Set exercise — Set the listing down unchanged, minus every embedded image.
[start Data lines]
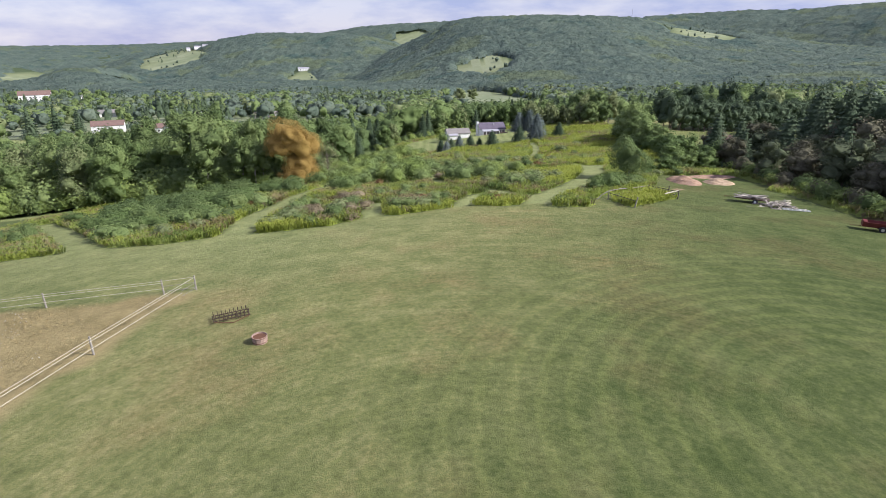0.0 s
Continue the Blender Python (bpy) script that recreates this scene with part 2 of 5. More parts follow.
def ground_mat():
    m = Mat("grass ground", 0.95, 0.1)
    big, mid, fine = m.noise(0.035, 4), m.noise(0.35, 5, 0.6), m.noise(3.4, 4, 0.7)
    v = m.math("ADD", m.math("MULTIPLY", big, 0.3), m.math("ADD", m.math("MULTIPLY", mid, 0.42), m.math("MULTIPLY", fine, 0.30)))
    mown = m.ramp(v, (0.32, (0.082, 0.104, 0.036)), (0.50, (0.176, 0.184, 0.076)), (0.68, (0.300, 0.276, 0.132)))
    # worn and dry places
    dry = m.ramp(m.noise(0.09, 5, 0.65), (0.50, (0, 0, 0)), (0.66, (1, 1, 1)))
    mown = m.mix(m.math("MULTIPLY", dry, 0.75), mown, m.ramp(fine, (0.3, (0.150, 0.119, 0.053)), (0.7, (0.270, 0.220, 0.110))))
    # trodden brown places with ragged edges
    spot0 = m.n.new("ShaderNodeSeparateXYZ")
    m.l.new(m.place(), spot0.inputs[0])
    ragged = m.math("ADD", m.math("MULTIPLY", m.noise(0.55, 5, 0.7), 2.6), -0.75)
    for cx, cy, rx, ry in ((1.6, 41.0, 4.5, 2.6), (15.5, 46.0, 5.0, 3.0), (-17.2, 38.4, 3.6, 4.0), (10.5, 68.6, 7.0, 1.6)):
        ux, uy = m.math("MULTIPLY", m.math("ADD", spot0.outputs["X"], -cx), 1 / rx), m.math("MULTIPLY", m.math("ADD", spot0.outputs["Y"], -cy), 1 / ry)
        d = m.math("SUBTRACT", ragged, m.math("ADD", m.math("MULTIPLY", ux, ux), m.math("MULTIPLY", uy, uy)))
        mown = m.mix(m.math("MULTIPLY", m.ramp(d, (0.0, (0, 0, 0)), (0.9, (1, 1, 1))), 0.6), mown, m.ramp(fine, (0.3, (0.215, 0.156, 0.074)), (0.7, (0.340, 0.258, 0.134))))
    # mowing rounds: long fine streaks along arcs about the middle of the field
    sep0 = m.n.new("ShaderNodeSeparateXYZ")
    m.l.new(m.place(), sep0.inputs[0])
    dx, dy = m.math("ADD", sep0.outputs["X"], -2.0), m.math("ADD", sep0.outputs["Y"], -13.0)
    far = m.math("SQRT", m.math("ADD", m.math("MULTIPLY", dx, dx), m.math("MULTIPLY", dy, dy)))
    turn = m.math("ARCTAN2", dx, dy)
    polar = m.n.new("ShaderNodeCombineXYZ")
    m.l.new(far, polar.inputs["X"])
    m.l.new(m.math("MULTIPLY", turn, 2.2), polar.inputs["Y"])
    for scale, amount in ((0.75, 0.42), (3.2, 0.42)):
        t = m.n.new("ShaderNodeTexNoise")
        t.inputs["Scale"].default_value, t.inputs["Detail"].default_value, t.inputs["Roughness"].default_value = scale, 3.0, 0.6
        m.l.new(polar.outputs[0], t.inputs["Vector"])
        streak = m.ramp(t.outputs["Fac"], (0.38, (0, 0, 0)), (0.62, (1, 1, 1)))
        mown = m.mix(m.math("MULTIPLY", streak, amount), mown, m.mix(1.0, mown, (0.68, 0.76, 0.62), "MULTIPLY"))
    ex, ey = m.math("ADD", sep0.outputs["X"], -26.6), m.math("ADD", sep0.outputs["Y"], -19.7)
    ring = m.math("SQRT", m.math("ADD", m.math("MULTIPLY", ex, ex), m.math("MULTIPLY", ey, ey)))
    wave = m.math("SINE", m.math("MULTIPLY", m.math("ADD", ring, m.math("MULTIPLY", mid, 0.9)), 3.8))
    near = m.ramp(m.math("ADD", m.math("ABSOLUTE", m.math("ADD", m.math("MULTIPLY", ring, 0.022), -0.36)), m.math("ADD", m.math("MULTIPLY", big, 0.5), 0.30)), (0.62, (1, 1, 1)), (1.0, (0, 0, 0)))
    mown = m.mix(m.math("MULTIPLY", m.math("MULTIPLY", m.ramp(wave, (0.1, (0, 0, 0)), (0.75, (1, 1, 1))), near), 0.42), mown, m.mix(1.0, mown, (1.5, 1.42, 1.35), "MULTIPLY"))
    speck = m.ramp(m.noise(11.0, 3, 0.75), (0.40, (0, 0, 0)), (0.68, (1, 1, 1)))
    mown = m.mix(m.math("MULTIPLY", speck, 0.36), mown, m.mix(1.0, mown, (1.75, 1.62, 1.5), "MULTIPLY"))
    clump = m.ramp(m.noise(2.1, 5, 0.72), (0.34, (0.72, 0.76, 0.70)), (0.5, (1, 1, 1)), (0.68, (1.28, 1.22, 1.22)))
    mown = m.mix(0.85, mown, m.mix(1.0, mown, clump, "MULTIPLY"))
    # a darker, deeper green towards the east and the near side
    sep = m.n.new("ShaderNodeSeparateXYZ")
    m.l.new(m.place(), sep.inputs[0])
    east_tone = m.ramp(m.math("ADD", m.math("MULTIPLY", m.math("ADD", sep.outputs["Y"], -40.0), -0.008), m.math("ADD", m.math("MULTIPLY", sep.outputs["X"], 0.015), m.math("MULTIPLY", big, 0.9))), (0.36, (0, 0, 0)), (0.82, (1, 1, 1)))
    mown = m.mix(m.math("MULTIPLY", east_tone, 0.9), mown, m.mix(1.0, mown, (0.42, 0.53, 0.44), "MULTIPLY"))
    rough = m.ramp(v, (0.3, (0.07, 0.095, 0.034)), (0.7, (0.13, 0.155, 0.06)))
    # short turf of the walks and the lawn
    turf = m.ramp(v, (0.36, (0.138, 0.164, 0.062)), (0.64, (0.278, 0.298, 0.128)))
    band = m.n.new("ShaderNodeTexWave")
    band.bands_direction = "X"
    band.inputs["Scale"].default_value, band.inputs["Distortion"].default_value, band.inputs["Detail"].default_value = 0.11, 1.2, 2.0
    m.l.new(m.place(), band.inputs["Vector"])
    turf = m.mix(m.math("MULTIPLY", band.outputs["Fac"], m.math("MULTIPLY", m.attr("lawn"), 0.85)), turf, m.mix(1.0, turf, (0.72, 0.78, 0.68), "MULTIPLY"))
    turf = m.mix(0.7, turf, m.mix(1.0, turf, clump, "MULTIPLY"))
    mown = m.mix(m.attr("turf"), mown, turf)
    c = m.mix(m.attr("rough"), mown, rough)
    hay = m.ramp(v, (0.36, (0.170, 0.140, 0.062)), (0.62, (0.370, 0.300, 0.150)))
    c = m.mix(m.attr("hay"), c, hay)
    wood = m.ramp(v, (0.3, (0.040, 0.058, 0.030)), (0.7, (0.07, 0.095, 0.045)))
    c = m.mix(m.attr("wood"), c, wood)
    road = m.ramp(m.noise(0.8, 4), (0.3, (0.14, 0.13, 0.12)), (0.7, (0.24, 0.23, 0.21)))
    c = m.mix(m.attr("road"), c, road)
    pasture = m.ramp(m.noise(0.02, 4), (0.35, (0.145, 0.175, 0.098)), (0.65, (0.215, 0.236, 0.145)))
    c = m.mix(m.math("MULTIPLY", m.attr("pasture"), m.math("SUBTRACT", 1.0, m.attr("wood"))), c, pasture)
    m.colour(c)
    m.bump(m.math("ADD", fine, m.noise(17.0, 3, 0.7)), 0.9, 0.12)
    return m.m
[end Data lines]
Task output —
0.0 s
Continue the Blender Python (bpy) script that recreates this scene with part 2 of 5. More parts follow.
def ground_mat():
    m = Mat("grass ground", 0.95, 0.1)
    big, mid, fine = m.noise(0.035, 4), m.noise(0.35, 5, 0.6), m.noise(3.4, 4, 0.7)
    v = m.math("ADD", m.math("MULTIPLY", big, 0.3), m.math("ADD", m.math("MULTIPLY", mid, 0.42), m.math("MULTIPLY", fine, 0.30)))
    mown = m.ramp(v, (0.32, (0.082, 0.104, 0.036)), (0.50, (0.176, 0.184, 0.076)), (0.68, (0.300, 0.276, 0.132)))
    # worn and dry places
    dry = m.ramp(m.noise(0.09, 5, 0.65), (0.50, (0, 0, 0)), (0.66, (1, 1, 1)))
    mown = m.mix(m.math("MULTIPLY", dry, 0.75), mown, m.ramp(fine, (0.3, (0.150, 0.119, 0.053)), (0.7, (0.270, 0.220, 0.110))))
    # trodden brown places with ragged edges
    spot0 = m.n.new("ShaderNodeSeparateXYZ")
    m.l.new(m.place(), spot0.inputs[0])
    ragged = m.math("ADD", m.math("MULTIPLY", m.noise(0.55, 5, 0.7), 2.6), -0.75)
    for cx, cy, rx, ry in ((1.6, 41.0, 4.5, 2.6), (15.5, 46.0, 5.0, 3.0), (-17.2, 38.4, 3.6, 4.0), (10.5, 68.6, 7.0, 1.6)):
        ux, uy = m.math("MULTIPLY", m.math("ADD", spot0.outputs["X"], -cx), 1 / rx), m.math("MULTIPLY", m.math("ADD", spot0.outputs["Y"], -cy), 1 / ry)
        d = m.math("SUBTRACT", ragged, m.math("ADD", m.math("MULTIPLY", ux, ux), m.math("MULTIPLY", uy, uy)))
        mown = m.mix(m.math("MULTIPLY", m.ramp(d, (0.0, (0, 0, 0)), (0.9, (1, 1, 1))), 0.6), mown, m.ramp(fine, (0.3, (0.215, 0.156, 0.074)), (0.7, (0.340, 0.258, 0.134))))
    # mowing rounds: long fine streaks along arcs about the middle of the field
    sep0 = m.n.new("ShaderNodeSeparateXYZ")
    m.l.new(m.place(), sep0.inputs[0])
    dx, dy = m.math("ADD", sep0.outputs["X"], -2.0), m.math("ADD", sep0.outputs["Y"], -13.0)
    far = m.math("SQRT", m.math("ADD", m.math("MULTIPLY", dx, dx), m.math("MULTIPLY", dy, dy)))
    turn = m.math("ARCTAN2", dx, dy)
    polar = m.n.new("ShaderNodeCombineXYZ")
    m.l.new(far, polar.inputs["X"])
    m.l.new(m.math("MULTIPLY", turn, 2.2), polar.inputs["Y"])
    for scale, amount in ((0.75, 0.42), (3.2, 0.42)):
        t = m.n.new("ShaderNodeTexNoise")
        t.inputs["Scale"].default_value, t.inputs["Detail"].default_value, t.inputs["Roughness"].default_value = scale, 3.0, 0.6
        m.l.new(polar.outputs[0], t.inputs["Vector"])
        streak = m.ramp(t.outputs["Fac"], (0.38, (0, 0, 0)), (0.62, (1, 1, 1)))
        mown = m.mix(m.math("MULTIPLY", streak, amount), mown, m.mix(1.0, mown, (0.68, 0.76, 0.62), "MULTIPLY"))
    ex, ey = m.math("ADD", sep0.outputs["X"], -26.6), m.math("ADD", sep0.outputs["Y"], -19.7)
    ring = m.math("SQRT", m.math("ADD", m.math("MULTIPLY", ex, ex), m.math("MULTIPLY", ey, ey)))
    wave = m.math("SINE", m.math("MULTIPLY", m.math("ADD", ring, m.math("MULTIPLY", mid, 0.9)), 3.8))
    near = m.ramp(m.math("ADD", m.math("ABSOLUTE", m.math("ADD", m.math("MULTIPLY", ring, 0.022), -0.36)), m.math("ADD", m.math("MULTIPLY", big, 0.5), 0.30)), (0.62, (1, 1, 1)), (1.0, (0, 0, 0)))
    mown = m.mix(m.math("MULTIPLY", m.math("MULTIPLY", m.ramp(wave, (0.1, (0, 0, 0)), (0.75, (1, 1, 1))), near), 0.42), mown, m.mix(1.0, mown, (1.5, 1.42, 1.35), "MULTIPLY"))
    speck = m.ramp(m.noise(11.0, 3, 0.75), (0.40, (0, 0, 0)), (0.68, (1, 1, 1)))
    mown = m.mix(m.math("MULTIPLY", speck, 0.36), mown, m.mix(1.0, mown, (1.75, 1.62, 1.5), "MULTIPLY"))
    clump = m.ramp(m.noise(2.1, 5, 0.72), (0.34, (0.72, 0.76, 0.70)), (0.5, (1, 1, 1)), (0.68, (1.28, 1.22, 1.22)))
    mown = m.mix(0.85, mown, m.mix(1.0, mown, clump, "MULTIPLY"))
    # a darker, deeper green towards the east and the near side
    sep = m.n.new("ShaderNodeSeparateXYZ")
    m.l.new(m.place(), sep.inputs[0])
    east_tone = m.ramp(m.math("ADD", m.math("MULTIPLY", m.math("ADD", sep.outputs["Y"], -40.0), -0.008), m.math("ADD", m.math("MULTIPLY", sep.outputs["X"], 0.015), m.math("MULTIPLY", big, 0.9))), (0.36, (0, 0, 0)), (0.82, (1, 1, 1)))
    mown = m.mix(m.math("MULTIPLY", east_tone, 0.9), mown, m.mix(1.0, mown, (0.42, 0.53, 0.44), "MULTIPLY"))
    rough = m.ramp(v, (0.3, (0.07, 0.095, 0.034)), (0.7, (0.13, 0.155, 0.06)))
    # short turf of the walks and the lawn
    turf = m.ramp(v, (0.36, (0.138, 0.164, 0.062)), (0.64, (0.278, 0.298, 0.128)))
    band = m.n.new("ShaderNodeTexWave")
    band.bands_direction = "X"
    band.inputs["Scale"].default_value, band.inputs["Distortion"].default_value, band.inputs["Detail"].default_value = 0.11, 1.2, 2.0
    m.l.new(m.place(), band.inputs["Vector"])
    turf = m.mix(m.math("MULTIPLY", band.outputs["Fac"], m.math("MULTIPLY", m.attr("lawn"), 0.85)), turf, m.mix(1.0, turf, (0.72, 0.78, 0.68), "MULTIPLY"))
    turf = m.mix(0.7, turf, m.mix(1.0, turf, clump, "MULTIPLY"))
    mown = m.mix(m.attr("turf"), mown, turf)
    c = m.mix(m.attr("rough"), mown, rough)
    hay = m.ramp(v, (0.36, (0.170, 0.140, 0.062)), (0.62, (0.370, 0.300, 0.150)))
    c = m.mix(m.attr("hay"), c, hay)
    wood = m.ramp(v, (0.3, (0.040, 0.058, 0.030)), (0.7, (0.07, 0.095, 0.045)))
    c = m.mix(m.attr("wood"), c, wood)
    road = m.ramp(m.noise(0.8, 4), (0.3, (0.14, 0.13, 0.12)), (0.7, (0.24, 0.23, 0.21)))
    c = m.mix(m.attr("road"), c, road)
    pasture = m.ramp(m.noise(0.02, 4), (0.35, (0.145, 0.175, 0.098)), (0.65, (0.215, 0.236, 0.145)))
    c = m.mix(m.math("MULTIPLY", m.attr("pasture"), m.math("SUBTRACT", 1.0, m.attr("wood"))), c, pasture)
    m.colour(c)
    m.bump(m.math("ADD", fine, m.noise(17.0, 3, 0.7)), 0.9, 0.12)
    return m.m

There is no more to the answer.